In fours years at the University of Florida, his choirs have appeared with the Kronos String Quartet, the Three Italian Tenors, and the Posaune Voce Trio of Birmingham, England and made a first ever American Choral Directors Association convention appearance.

On September 11, 2004 Maestro Kesling made his debut with the National Philharmonic in Constitution Hall, Washington, DC premiering the new Revolutionary War oratorio, A Prelude to Glory. In June 2005 in Prague Dr. Kesling conducted the Czech National Orchestra Choir Respighi's Pines of Rome and Carmina Burana, joined by the Prague Chamber Choir.

In recognition of these achievements Dr. Kesling was awarded The Congressional Order of Merit by the Congress of the United States of America in September 2003 and the Ronald Regan Gold Medal in November 2004. In March 2006, Professor Kesling was awarded the Congressional Medal of Distinction for his contributions to the cultural life of the citizenry.




Phillip J. Klepacki

Associate Conductor

Phillip J. Klepacki, a native of McHenry, Illinois, is associate conductor of the Gainesville Civic Chorus and director of the Choristers, the GCC's chamber choir. A graduate student at the University of Florida, he is pursuing a Ph.D. in Historical Musciology under the supervision of Dr. David Z. Kushner, and was honored with the prestigious University of Florida Alumni Fellowship. Mr. Klepacki recently earned the Master of Music in Choral Conducting from the University of Florida, and continues his study of conducting with Dr. Will Kesling. He also holds the Bachelor of Arts in Music with an emphasis in Choral Music Education from the Florida State University. While there, he studied voice with Barbara Ford and David Wingate, conducting with Dr. André Thomas and Dr. Judy Bowers, and was consistently active in both choral and instrumental ensembles.

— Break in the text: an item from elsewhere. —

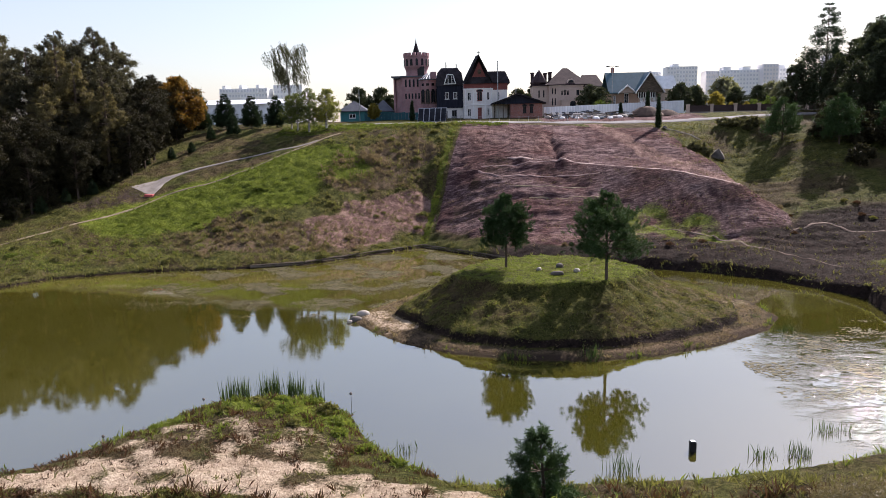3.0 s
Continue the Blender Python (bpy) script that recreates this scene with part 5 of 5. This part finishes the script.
ob = thing("boulder", (33.4, 109.6, z), "angular grey slab of a boulder on the grassy bank", "stone")
part("body", hull(bmesh.new(), [(32.5, 109.1, z), (34.3, 108.9, z), (34.4, 110.3, z), (32.7, 110.4, z), (32.7, 109.3, z + 0.75), (33.5, 109.2, z + 1.5), (34.2, 109.6, z + 0.8), (33.3, 110.1, z + 1.2)],
                 [(3, 2, 1, 0), (0, 1, 5, 4), (1, 6, 5), (1, 2, 6), (2, 3, 7), (2, 7, 6), (6, 7, 5), (3, 0, 4), (3, 4, 7), (4, 5, 7)]), DARK_STONE, ob)
stone(28.8, 119.0, float(land(28.8, 119.0)) - 0.1, 0.35, 0.3, 0.3, "small dark stone beside the thuja", DARK_STONE, 76)
for i in range(7):
    x, y = 27.5 + rng.random() * 6, 87 + rng.random() * 4
    stone(x, y, float(land(x, y)) - 0.05, 0.12, 0.11, 0.09, "clod of dark soil at the heap's foot", DARK_STONE, 90 + i, "soil_clod")

# ---- timber edging of the far shore ----
h = thing("shore_edging", (-6.2, 97, 0.1), "old timber logs that hold the far shore", "edging")
line = [(-24, 84.9), (-18.5, 86.6), (-13.4, 91.1), (-9.2, 94.6), (-6.2, 97.1), (-3.1, 94.1), (-0.2, 91.4), (2.2, 88.8), (6.3, 84.9), (10.5, 83.4)]
for (ax, ay), (bx, by) in zip(line, line[1:]):
    k = max(1, round(math.hypot(bx - ax, by - ay) / 2.6))
    for i in range(k):
        for lift in (0.08, 0.30):
            o = rng.uniform(-0.06, 0.06)
            p, q = ((ax + (bx - ax) * (i + e) / k + o, ay + (by - ay) * (i + e) / k + o + lift * 0.5, lift + rng.uniform(-0.04, 0.04)) for e in (0.0, 0.99))
            part("log", tube(bmesh.new(), [p, q], [rng.uniform(0.10, 0.15), rng.uniform(0.09, 0.13)], 7), OLD_WOOD, h)

# ---- things in and by the water ----
for x, y, up in ((-6.6, 43.9, 1.15), (-14.6, 44.9, 0.55), (-18.1, 41.0, 0.22)):
    h = thing("pond_marker", (x, y, 0), "thin stake with a round dark head in the pond", "marker")
    part("stake", tube(bmesh.new(), [(x, y, -0.4), (x, y, up)], [0.012, 0.012], 6), DARK_STEEL, h)
    part("head", lump(bmesh.new(), x, y, up + 0.05, 0.08, 0.08, 0.075, random.Random(3), 8, 5), DARK_STONE, h)
h = thing("floating_box", (9.35, 39.5, 0), "black plastic box that floats upright in the pond", "box")
bm = boxes((9.21, 9.49, 39.39, 39.66, -0.1, 0.46))
bmesh.ops.bevel(bm, geom=list(bm.edges), offset=0.03, segments=2, affect="EDGES")
part("body", bm, DARK_STEEL, h)
part("lid", boxes((9.25, 9.45, 39.43, 39.62, 0.462, 0.48)), STEEL, h, "grey lid")
h = thing("drain_cover", (-42.95, 104.7, float(land(-42.95, 104.7))), "red plastic drain cover at the path's end", "drain cover")
part("body", boxes((-43.5, -42.4, 104.45, 105.0, float(land(-42.95, 104.7)) - 0.1, float(land(-42.95, 104.7)) + 0.22)), plain("red_plastic", (0.38, 0.07, 0.07), (0.50, 0.15, 0.14), 0.4, 0.6), h)
h = thing("white_pipe", (30, 115, float(land(30, 115))), "thin white pipe laid down the grassy bank", "pipe")
line = [(28.6 + 4.2 * k, 118.8 - 4.2 * k) for k in np.linspace(0, 1, 8)]
part("tube", tube(bmesh.new(), [(x, y, float(land(x, y)) + 0.12) for x, y in line], [0.055] * 8, 6), STONE, h)
# ---- grass, weeds, reeds and floating plants ----
def scattered(rng, n, x0, x1, y0, y1, weight, height=land):
    x, y = rng.uniform(x0, x1, n), rng.uniform(y0, y1, n)
    k = rng.uniform(0, 1, n) < weight(x, y)
    x, y = x[k], y[k]
    return np.column_stack([x, y, height(x, y)])


def tufts(name, label, category, rng, p, tall, wide, blades, material, lean=0.35, varied=0.5, loose=0.22, bow=0.22):
    """Blades of grass, a few to a tuft, as one mesh."""
    if not len(p):
        return
    q = np.repeat(p, blades, 0) + np.column_stack([rng.normal(0, tall * loose, (len(p) * blades, 2)), np.full(len(p) * blades, -0.02)])
    scale = np.repeat(rng.uniform(1 - varied, 1 + varied, (len(p), 1)), blades, 0) * rng.uniform(0.7, 1.2, (len(q), 1))
    if tall < 0.4:
        scale = scale * np.repeat(np.clip(1 + 0.75 * ripple(p[:, :1], p[:, 1:2], 0.6, 1.9), 0.3, 1.8), blades, 0)
    d = unit(np.array([0, 0, 1.0]) + rng.normal(0, lean, (len(q), 3)))
    side = unit(np.cross(d, rng.normal(0, 1, (len(q), 3))))
    bend = unit(rng.normal(0, 1, (len(q), 3))) * np.array([1, 1, 0.0])
    l, w = tall * scale, wide * scale ** 0.5
    a, b, c, e = q - side * w * 0.35, q + side * w * 0.35, q + d * l * 0.55 + side * w * 0.4, q + d * l + bend * l * bow
    ob = new(name, mesh_of(name, np.stack([a, b, c, e], 1).reshape(-1, 3), leaf_faces(len(q)), material))
    return tagged(ob, label, category, kind="stuff")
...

Before coming to the University of Florida, Mr. Klepacki worked as Music/Vocal Director and principal pianist on a number of musical theatre productions with the Gainesville Community Playhouse and Stagedoor Theater Arts Resource (STAR) Center. In 2001, he received the Gainesville Community Playhouse "Golden Apple" award for Outstanding Musical Direction for Once on This Island. In addition to his graduate studies, Mr. Klepacki is the interim choral director at Holy Trinity Episcopal Church of Gainesville. He is an alumni member of Phi Mu Alpha Sinfonia and Tau Beta Sigma, and a member of the Conductors Guild, the American Choral Directors Association, and the American Musicological Society.